Oriol: How has the KDE community responded to your interest in researching it?
Brian: The people I have discussed my work with have been very helpful, if not always sure what sociologists do!
Oriol: What are your future plans for your research? Do they include KDE?
Brian: I have just completed a paper on hacking, in which I take an overview of the various forms: clandestine, FLOSS hacking, hacktivism, and hardware hacking. I am just finishing up another paper, on 'Ideas of community in FLOSS worlds', in which I apply sociological theories of community to the many articulations of community in FLOSS; as empirical material I examine the recent forking of Mandriva to Mageia as a case of community conflict, and I look in-depth at Jono Bacon's book, The Art of Community (I take Bacon to task for his dismissive attitude toward social theory!). Beyond that I hope to do more work on KDE through interviews and participation.
Oriol: In the course of your research and in your experience as a user, have you found out anything about KDE that could be useful for the KDE community to consider?

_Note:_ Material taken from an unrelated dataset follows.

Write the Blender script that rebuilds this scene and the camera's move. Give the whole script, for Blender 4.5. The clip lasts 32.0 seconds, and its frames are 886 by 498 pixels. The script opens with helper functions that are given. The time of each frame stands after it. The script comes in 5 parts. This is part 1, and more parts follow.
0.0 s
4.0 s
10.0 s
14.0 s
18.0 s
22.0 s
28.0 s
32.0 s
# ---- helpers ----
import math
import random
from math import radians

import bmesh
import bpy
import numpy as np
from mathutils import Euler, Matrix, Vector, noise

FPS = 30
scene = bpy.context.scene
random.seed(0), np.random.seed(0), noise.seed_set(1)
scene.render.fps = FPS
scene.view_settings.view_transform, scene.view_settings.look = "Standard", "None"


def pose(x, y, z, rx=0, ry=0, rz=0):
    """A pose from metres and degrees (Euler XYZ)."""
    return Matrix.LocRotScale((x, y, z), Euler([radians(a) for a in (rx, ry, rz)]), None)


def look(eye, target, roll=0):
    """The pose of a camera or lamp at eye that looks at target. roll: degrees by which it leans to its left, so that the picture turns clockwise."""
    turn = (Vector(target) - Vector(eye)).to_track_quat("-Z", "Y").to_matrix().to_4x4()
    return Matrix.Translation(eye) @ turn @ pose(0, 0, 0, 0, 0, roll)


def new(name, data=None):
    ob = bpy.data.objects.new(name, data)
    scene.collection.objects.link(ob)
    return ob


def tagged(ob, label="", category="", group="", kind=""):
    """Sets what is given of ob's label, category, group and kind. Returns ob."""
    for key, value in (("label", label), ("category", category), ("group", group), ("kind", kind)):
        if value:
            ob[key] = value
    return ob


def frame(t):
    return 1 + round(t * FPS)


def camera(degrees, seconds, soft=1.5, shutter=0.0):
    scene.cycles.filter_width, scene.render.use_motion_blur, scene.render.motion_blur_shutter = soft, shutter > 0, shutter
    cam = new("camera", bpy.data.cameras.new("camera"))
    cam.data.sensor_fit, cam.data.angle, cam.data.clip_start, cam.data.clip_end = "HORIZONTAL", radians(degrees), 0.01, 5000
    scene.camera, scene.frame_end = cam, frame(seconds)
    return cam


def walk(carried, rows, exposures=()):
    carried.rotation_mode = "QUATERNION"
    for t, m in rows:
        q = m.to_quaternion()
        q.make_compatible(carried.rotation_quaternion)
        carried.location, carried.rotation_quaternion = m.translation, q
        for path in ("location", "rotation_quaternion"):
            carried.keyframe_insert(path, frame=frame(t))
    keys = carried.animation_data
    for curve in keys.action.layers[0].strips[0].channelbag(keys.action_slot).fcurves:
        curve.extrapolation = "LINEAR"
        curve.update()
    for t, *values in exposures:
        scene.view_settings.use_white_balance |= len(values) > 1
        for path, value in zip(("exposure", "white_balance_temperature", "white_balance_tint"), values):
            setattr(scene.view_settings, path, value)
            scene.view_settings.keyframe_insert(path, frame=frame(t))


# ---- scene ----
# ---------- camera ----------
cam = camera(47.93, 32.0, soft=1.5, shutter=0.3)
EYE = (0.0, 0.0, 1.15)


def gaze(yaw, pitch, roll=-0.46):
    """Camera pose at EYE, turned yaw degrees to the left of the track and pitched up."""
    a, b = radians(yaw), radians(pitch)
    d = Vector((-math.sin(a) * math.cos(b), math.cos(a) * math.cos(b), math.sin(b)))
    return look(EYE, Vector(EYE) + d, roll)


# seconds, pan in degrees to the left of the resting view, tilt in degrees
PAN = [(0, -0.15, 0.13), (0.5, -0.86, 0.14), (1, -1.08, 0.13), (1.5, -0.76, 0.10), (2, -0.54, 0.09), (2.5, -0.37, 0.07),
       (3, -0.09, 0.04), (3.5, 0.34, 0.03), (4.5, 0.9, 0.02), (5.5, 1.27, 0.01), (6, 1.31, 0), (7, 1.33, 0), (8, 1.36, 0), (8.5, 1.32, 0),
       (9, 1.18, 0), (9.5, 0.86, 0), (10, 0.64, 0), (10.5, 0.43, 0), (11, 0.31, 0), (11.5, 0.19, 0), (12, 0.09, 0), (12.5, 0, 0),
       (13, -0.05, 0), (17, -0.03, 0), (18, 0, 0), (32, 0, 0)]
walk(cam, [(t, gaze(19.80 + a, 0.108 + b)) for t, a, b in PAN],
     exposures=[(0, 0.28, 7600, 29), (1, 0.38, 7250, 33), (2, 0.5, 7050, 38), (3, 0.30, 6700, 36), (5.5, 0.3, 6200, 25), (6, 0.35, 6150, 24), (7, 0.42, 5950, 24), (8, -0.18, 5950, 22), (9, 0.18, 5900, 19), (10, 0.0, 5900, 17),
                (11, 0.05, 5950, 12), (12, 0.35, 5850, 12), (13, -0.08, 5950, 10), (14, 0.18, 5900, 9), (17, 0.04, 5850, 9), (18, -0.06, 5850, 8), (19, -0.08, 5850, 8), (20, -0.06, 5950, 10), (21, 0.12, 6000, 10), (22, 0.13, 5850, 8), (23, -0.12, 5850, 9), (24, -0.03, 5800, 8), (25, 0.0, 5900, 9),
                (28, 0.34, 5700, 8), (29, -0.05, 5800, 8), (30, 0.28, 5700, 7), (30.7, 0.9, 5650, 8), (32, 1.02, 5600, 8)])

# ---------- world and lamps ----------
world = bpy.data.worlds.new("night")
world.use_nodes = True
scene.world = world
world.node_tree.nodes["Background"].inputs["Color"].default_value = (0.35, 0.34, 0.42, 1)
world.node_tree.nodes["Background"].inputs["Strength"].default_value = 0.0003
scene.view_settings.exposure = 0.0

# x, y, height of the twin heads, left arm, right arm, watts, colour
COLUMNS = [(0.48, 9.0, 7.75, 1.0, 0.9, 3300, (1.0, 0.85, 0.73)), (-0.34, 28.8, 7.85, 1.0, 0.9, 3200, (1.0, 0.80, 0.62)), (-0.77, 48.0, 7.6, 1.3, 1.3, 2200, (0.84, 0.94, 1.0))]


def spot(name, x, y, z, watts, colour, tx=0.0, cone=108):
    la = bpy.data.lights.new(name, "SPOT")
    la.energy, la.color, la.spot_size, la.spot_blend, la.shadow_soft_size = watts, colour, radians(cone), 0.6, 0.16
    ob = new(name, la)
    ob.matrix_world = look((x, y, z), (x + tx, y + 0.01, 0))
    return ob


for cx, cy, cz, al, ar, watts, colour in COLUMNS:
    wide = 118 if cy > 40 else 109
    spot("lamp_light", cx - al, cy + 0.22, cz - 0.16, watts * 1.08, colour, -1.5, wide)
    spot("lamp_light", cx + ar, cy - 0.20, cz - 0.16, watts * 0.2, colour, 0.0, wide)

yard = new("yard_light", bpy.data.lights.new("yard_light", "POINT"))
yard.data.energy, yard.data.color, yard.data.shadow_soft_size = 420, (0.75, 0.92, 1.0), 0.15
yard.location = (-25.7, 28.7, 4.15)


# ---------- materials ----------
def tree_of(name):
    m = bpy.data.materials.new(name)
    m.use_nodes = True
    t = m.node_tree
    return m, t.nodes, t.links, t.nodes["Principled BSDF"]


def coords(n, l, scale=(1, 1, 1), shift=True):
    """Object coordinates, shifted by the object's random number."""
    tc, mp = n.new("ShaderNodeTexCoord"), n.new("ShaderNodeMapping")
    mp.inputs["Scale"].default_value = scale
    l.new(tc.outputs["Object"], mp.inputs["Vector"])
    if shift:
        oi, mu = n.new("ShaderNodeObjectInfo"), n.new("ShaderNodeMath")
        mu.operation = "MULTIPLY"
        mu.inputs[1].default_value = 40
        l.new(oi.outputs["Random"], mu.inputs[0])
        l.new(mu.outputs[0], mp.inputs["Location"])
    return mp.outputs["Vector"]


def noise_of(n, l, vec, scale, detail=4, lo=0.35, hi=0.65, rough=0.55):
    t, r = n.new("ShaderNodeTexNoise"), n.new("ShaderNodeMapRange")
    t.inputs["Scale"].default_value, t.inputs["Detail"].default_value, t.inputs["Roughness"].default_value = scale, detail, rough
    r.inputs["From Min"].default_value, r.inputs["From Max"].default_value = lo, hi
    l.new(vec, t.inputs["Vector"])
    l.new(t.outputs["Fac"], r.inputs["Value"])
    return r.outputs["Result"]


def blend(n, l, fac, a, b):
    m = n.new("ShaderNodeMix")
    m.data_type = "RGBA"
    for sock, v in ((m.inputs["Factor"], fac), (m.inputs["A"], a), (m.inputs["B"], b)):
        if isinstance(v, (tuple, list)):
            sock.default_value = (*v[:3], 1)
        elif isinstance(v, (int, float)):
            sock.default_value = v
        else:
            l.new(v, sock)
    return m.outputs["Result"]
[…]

Brian: I think the documentation needs to be much better. Having said that, this is one of the areas where I hope to contribute in the future.
Oriol: What do you like best about KDE software? What are your favorite applications?
Brian: I like the ease of customization of just about everything. I like the visual style overall and the consistency of visual style across applications. Most exciting to me is the promise of Nepomuk: I think Sebastian Trueg has done wonderful work. I look forward to the full realization of the semantic desktop, which will be a big benefit for the kind of work that I do, as for many academics in the social sciences and humanities.
Oriol: Do you have any final thoughts that you would like to share with the readers of the Dot?
Brian: I am truly excited to be carrying out research on as rich and vibrant a project as KDE.
Oriol: Thank you very much for your time and insights!